Keeping many more tales to tell, the Ranwala ferry, today, is replaced by a new bridge called ‘Ranwala Palama’ across the river and joins two villages of Ranwala and Aswaththa. At the Ranwala ferry, the Kelani Ganga flows down making white fumes of waves across rocky boulders, a fascinating sight to behold. We saw villagers washing their linen and using this ferry jetty as a bathing spot when we visited it last week.

This section of the Kelani Ganga is geographically and historically significant as massive rocky boulders across the river are highly dangerous to the canoes and ferryboats which cross the river. Even though these rocky boulders are suitable to wash clothes and serves as a bathing spot to the villagers today, many centuries ago, it had been a sacred site and also a fatal barrier for ferrymen who ferried at night.

Ranwala Muththa would place lighted lamps made out of tender coconut leaves called ‘Puhul Pahana’, at strategic points at night on the Kelani Ganga to help the busy ferry traffic on the river and protect the ferrymen from danger. Thus, there is a hidden tale about this simple villager who was deified after death as ‘Ranwala Deviyo’.

Legend has it that a youth called Alawathure Rala lived in the village of Ranwala in Kegalle who was in charge of the paddy store of King Rajasingha II.

This youth was very honest and faithful to the King and later, left the palace to the Kelani valley near Avissawella where he had spent a happy life cultivating abundantly in the village as well as helping the villagers.

Having spent an honest and exemplary life, he used to light Puhul Pahan (oil lamps) in strategic points at night near the rocky boulders of Ranwala ferry to avert the disasters and danger faced by ferrymen who frequent the river at night.

He had done this meritorious deed in his entire lifetime because of his life-long love for the Kelani Ganga which had enriched the farming lands and paddy fields surrounding the river. On Poya days, he visited the Kelaniya Temple by canoe to observe Sil and became popular among the villagers as Ranwala Upasaka. Later on, when he grew older, people of the area used to address him Ranwala Muththa because of his sincerity and simplicity.

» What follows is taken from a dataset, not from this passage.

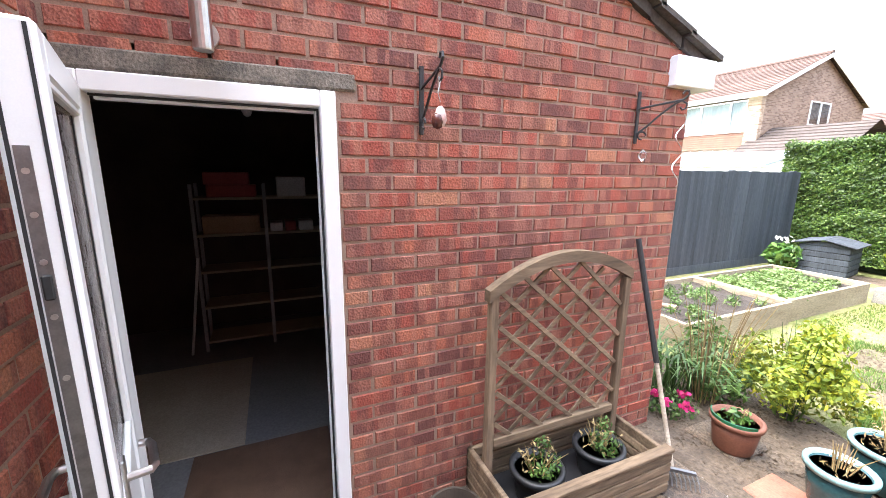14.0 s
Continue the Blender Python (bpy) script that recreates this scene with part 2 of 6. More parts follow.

People believe that Ranwala Muththa, who wore a white turban on his head and a sarong, adopting a simple lifestyle became a deity after his death, constantly protecting ferrymen on the Kelani Ganga. The villagers built shrines dedicated to Ranwala Deviyo along the banks of Kelani Ganga and lit Puhul Pahana, Kelani Ganga even after his death.

Our next stop was one of the shrines of the Ranwala Deviyo known as Ranwaladeva Sri Maha Viharaya at Hingurala in Puwakpitiya on the Colombo-Avissawella road. Its origin dates back to four hundred years. A massive life-size statue of the Ranwala Deviyo has been erected inside a glass cubicle in Ranwala Devala shrine overlooking the highway. In the past, it is said that Alawathure Rala allocated a plot of land in this shrine premises for people to park their carts at night in safety and would light the oil lamp and drop a coin to invoke blessings. We learnt at the site that even today, it has become a custom, originally introduced by the carters. Thousands of vehicles passing the shrine stop at the tills conveniently provided on the roadside to ‘drop a coin’ and obtain the blessings of Ranwala Deviyo for a safe journey.

During our visit to the shrine, we met its chief incumbent, Ven. Madanwala Ananda Thera, who has a vast knowledge on Ranwala Deviyo. “Dashing coconuts and offering pooja baskets are not rituals of Ranwala Deviyo. The coconuts are collected and offered to the deity instead of dashing. The first coconut plucked from the coconut tree is offered to Ranwala Deviyo, where the deity is worshipped by villagers around the banks of the Kelani Ganga,” said the Thera.

“Lighting a Puhul Pahana on the banks of the Kelani Ganga is one of the main rituals performed by the villagers to worship the deity. Puhul Pahana is made with Gokkola (tender coconut leaves).

The coconut leaves are tied to a wooden circle to make an oval-shaped lamp. The oil lamp is placed in the centre. People make ten or more lamps and tie on a thread along the banks of the Kelani Ganga near a shrine dedicated to the Ranwala Deviyo as an offering,” the Thera said, showing me a row of lamps tied in front of the shrine.

“People come here with all kinds of prayers from Ranwala Deviyo– to build a new house, cultivate farmland, do well in business and get good health. It is all one’s belief. People have great faith in this Deviyo,” the Thera added. Statues of Ranwala Deviyo from miniature to life-size are found in the image houses on these wayside shrines from Kaduwela to Avissawella along the banks of the Kelani Ganga.